▶ **DATA EXTRACT**:
= = = = = = =
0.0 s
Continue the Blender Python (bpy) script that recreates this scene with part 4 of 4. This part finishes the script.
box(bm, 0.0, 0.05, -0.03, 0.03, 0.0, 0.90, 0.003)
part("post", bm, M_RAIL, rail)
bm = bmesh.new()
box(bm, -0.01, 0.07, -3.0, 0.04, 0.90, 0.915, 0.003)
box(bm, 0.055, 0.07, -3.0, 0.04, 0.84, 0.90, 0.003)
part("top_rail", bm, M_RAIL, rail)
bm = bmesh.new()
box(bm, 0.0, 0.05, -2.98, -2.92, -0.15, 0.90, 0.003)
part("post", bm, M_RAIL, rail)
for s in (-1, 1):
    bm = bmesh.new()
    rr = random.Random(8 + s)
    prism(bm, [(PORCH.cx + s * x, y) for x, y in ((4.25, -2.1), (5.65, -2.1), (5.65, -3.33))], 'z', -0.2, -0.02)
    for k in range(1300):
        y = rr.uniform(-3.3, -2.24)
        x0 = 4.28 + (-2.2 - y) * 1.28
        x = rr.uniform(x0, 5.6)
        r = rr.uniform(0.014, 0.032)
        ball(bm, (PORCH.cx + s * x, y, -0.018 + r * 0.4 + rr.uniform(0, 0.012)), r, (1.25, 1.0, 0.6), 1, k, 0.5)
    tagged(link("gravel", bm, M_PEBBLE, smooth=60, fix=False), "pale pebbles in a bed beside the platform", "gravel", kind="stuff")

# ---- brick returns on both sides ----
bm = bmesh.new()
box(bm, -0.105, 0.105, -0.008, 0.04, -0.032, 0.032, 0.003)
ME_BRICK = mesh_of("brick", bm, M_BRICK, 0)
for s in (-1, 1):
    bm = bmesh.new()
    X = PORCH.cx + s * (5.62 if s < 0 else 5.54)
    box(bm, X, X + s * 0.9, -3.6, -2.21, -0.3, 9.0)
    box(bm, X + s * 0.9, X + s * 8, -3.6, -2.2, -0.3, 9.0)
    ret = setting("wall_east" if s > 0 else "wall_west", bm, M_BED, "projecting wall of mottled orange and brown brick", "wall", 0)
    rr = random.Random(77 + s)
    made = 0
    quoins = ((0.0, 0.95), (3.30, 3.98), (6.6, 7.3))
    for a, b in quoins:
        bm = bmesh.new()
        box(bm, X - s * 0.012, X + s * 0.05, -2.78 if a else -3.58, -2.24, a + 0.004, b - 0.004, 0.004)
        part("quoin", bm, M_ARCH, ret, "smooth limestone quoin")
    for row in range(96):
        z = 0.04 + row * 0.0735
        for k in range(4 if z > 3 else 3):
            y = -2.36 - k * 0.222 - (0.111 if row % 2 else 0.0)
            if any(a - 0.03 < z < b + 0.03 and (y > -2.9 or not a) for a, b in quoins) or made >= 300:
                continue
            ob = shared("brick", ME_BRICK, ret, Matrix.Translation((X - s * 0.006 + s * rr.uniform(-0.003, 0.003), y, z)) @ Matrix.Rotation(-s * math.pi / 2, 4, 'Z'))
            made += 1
= = = = = = =
▶ **GIVEN REQUEST**: Only the lines running from the line with "Continue the Blender" through the line with "pebbles in a" should be repeated, exactly and with both ends kept.

▶ **WRITTEN RESPONSE**:
Continue the Blender Python (bpy) script that recreates this scene with part 4 of 4. This part finishes the script.
box(bm, 0.0, 0.05, -0.03, 0.03, 0.0, 0.90, 0.003)
part("post", bm, M_RAIL, rail)
bm = bmesh.new()
box(bm, -0.01, 0.07, -3.0, 0.04, 0.90, 0.915, 0.003)
box(bm, 0.055, 0.07, -3.0, 0.04, 0.84, 0.90, 0.003)
part("top_rail", bm, M_RAIL, rail)
bm = bmesh.new()
box(bm, 0.0, 0.05, -2.98, -2.92, -0.15, 0.90, 0.003)
part("post", bm, M_RAIL, rail)
for s in (-1, 1):
    bm = bmesh.new()
    rr = random.Random(8 + s)
    prism(bm, [(PORCH.cx + s * x, y) for x, y in ((4.25, -2.1), (5.65, -2.1), (5.65, -3.33))], 'z', -0.2, -0.02)
    for k in range(1300):
        y = rr.uniform(-3.3, -2.24)
        x0 = 4.28 + (-2.2 - y) * 1.28
        x = rr.uniform(x0, 5.6)
        r = rr.uniform(0.014, 0.032)
        ball(bm, (PORCH.cx + s * x, y, -0.018 + r * 0.4 + rr.uniform(0, 0.012)), r, (1.25, 1.0, 0.6), 1, k, 0.5)
    tagged(link("gravel", bm, M_PEBBLE, smooth=60, fix=False), "pale pebbles in a bed beside the platform", "gravel", kind="stuff")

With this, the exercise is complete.